What the exercise asks -> Write the data out again exactly, dropping any images it holds.

Material ->

+===+

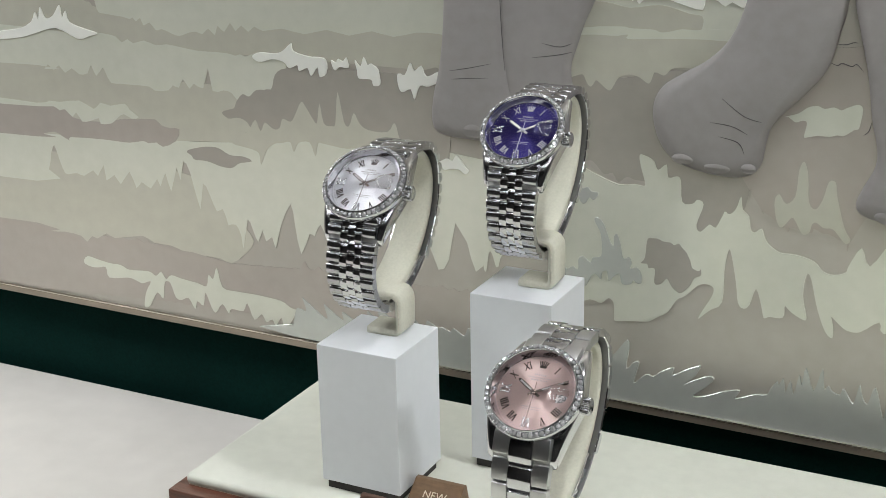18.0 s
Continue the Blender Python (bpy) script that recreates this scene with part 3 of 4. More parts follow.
relief("shrub", [(-21, 63), (-19, 66), (-18, 75), (-15, 76), (-13, 76), (-10, 75), (-7, 75), (-5, 74), (-3, 75), (-1, 73), (1, 71), (3, 67), (4, 64), (7, 63), (8, 64), (8, 61), (5, 59), (3, 55), (-1, 51), (-4, 52), (-6, 54), (-8, 57), (-11, 54), (-14, 54), (-14, 61), (-17, 61), (-18, 63)], M["dark"], 0.72, "dark taupe shrub", 4)
relief("leaf_tuft", [(-60.6, 56), (-57.6, 54.9), (-55.2, 56.6), (-52.3, 55.5), (-52.1, 60.7), (-50, 62.4), (-47.1, 60.5), (-45.7, 60), (-44.8, 62.4), (-41.2, 63.4), (-40.3, 66.4), (-41, 74.8), (-44.3, 81.5), (-42.2, 82.6), (-39.4, 79.2), (-36.1, 71.1), (-34.4, 69.9), (-34.4, 74.1), (-32.9, 75.7), (-31, 70.3), (-29.7, 64.2), (-26.8, 65.1), (-25.4, 62.4), (-26, 59.5), (-22.6, 60.5), (-20.4, 57.3), (-20.4, 53), (-22.7, 52.7), (-24.1, 54), (-25.6, 51.8), (-29.9, 51.3), (-31.3, 56), (-34.2, 54.2), (-36.6, 51.9), (-37.6, 56.7), (-40, 55.5), (-40.6, 52), (-43.5, 54.5), (-45.9, 51.9), (-48.4, 47.3), (-51, 47.8), (-52.4, 51.1), (-56.3, 50.1), (-60.7, 51.3)], M["silver_grass"], 1.12, "silvery leaf-like tuft", 4)
relief("leaf_tuft", [(-59, 96), (-55, 94), (-53, 99), (-51, 96), (-48, 97), (-46, 95), (-43, 95), (-43, 93), (-45, 91), (-47, 92), (-49, 89), (-51, 89), (-54, 93), (-59, 91)], M["silver_grass"], 0.96, "small silvery tuft", 4)
relief("leaf_tuft", [(-130, 100), (-126, 101), (-122, 103), (-119, 102), (-117, 105), (-115, 104), (-112, 100), (-110, 98), (-112, 96), (-115, 98), (-120, 98), (-123, 97), (-126, 99), (-130, 98)], M["bright"], 0.96, "small ivory tuft", 4)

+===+

Output of the exercise ->
18.0 s
Continue the Blender Python (bpy) script that recreates this scene with part 3 of 4. More parts follow.
relief("shrub", [(-21, 63), (-19, 66), (-18, 75), (-15, 76), (-13, 76), (-10, 75), (-7, 75), (-5, 74), (-3, 75), (-1, 73), (1, 71), (3, 67), (4, 64), (7, 63), (8, 64), (8, 61), (5, 59), (3, 55), (-1, 51), (-4, 52), (-6, 54), (-8, 57), (-11, 54), (-14, 54), (-14, 61), (-17, 61), (-18, 63)], M["dark"], 0.72, "dark taupe shrub", 4)
relief("leaf_tuft", [(-60.6, 56), (-57.6, 54.9), (-55.2, 56.6), (-52.3, 55.5), (-52.1, 60.7), (-50, 62.4), (-47.1, 60.5), (-45.7, 60), (-44.8, 62.4), (-41.2, 63.4), (-40.3, 66.4), (-41, 74.8), (-44.3, 81.5), (-42.2, 82.6), (-39.4, 79.2), (-36.1, 71.1), (-34.4, 69.9), (-34.4, 74.1), (-32.9, 75.7), (-31, 70.3), (-29.7, 64.2), (-26.8, 65.1), (-25.4, 62.4), (-26, 59.5), (-22.6, 60.5), (-20.4, 57.3), (-20.4, 53), (-22.7, 52.7), (-24.1, 54), (-25.6, 51.8), (-29.9, 51.3), (-31.3, 56), (-34.2, 54.2), (-36.6, 51.9), (-37.6, 56.7), (-40, 55.5), (-40.6, 52), (-43.5, 54.5), (-45.9, 51.9), (-48.4, 47.3), (-51, 47.8), (-52.4, 51.1), (-56.3, 50.1), (-60.7, 51.3)], M["silver_grass"], 1.12, "silvery leaf-like tuft", 4)
relief("leaf_tuft", [(-59, 96), (-55, 94), (-53, 99), (-51, 96), (-48, 97), (-46, 95), (-43, 95), (-43, 93), (-45, 91), (-47, 92), (-49, 89), (-51, 89), (-54, 93), (-59, 91)], M["silver_grass"], 0.96, "small silvery tuft", 4)
relief("leaf_tuft", [(-130, 100), (-126, 101), (-122, 103), (-119, 102), (-117, 105), (-115, 104), (-112, 100), (-110, 98), (-112, 96), (-115, 98), (-120, 98), (-123, 97), (-126, 99), (-130, 98)], M["bright"], 0.96, "small ivory tuft", 4)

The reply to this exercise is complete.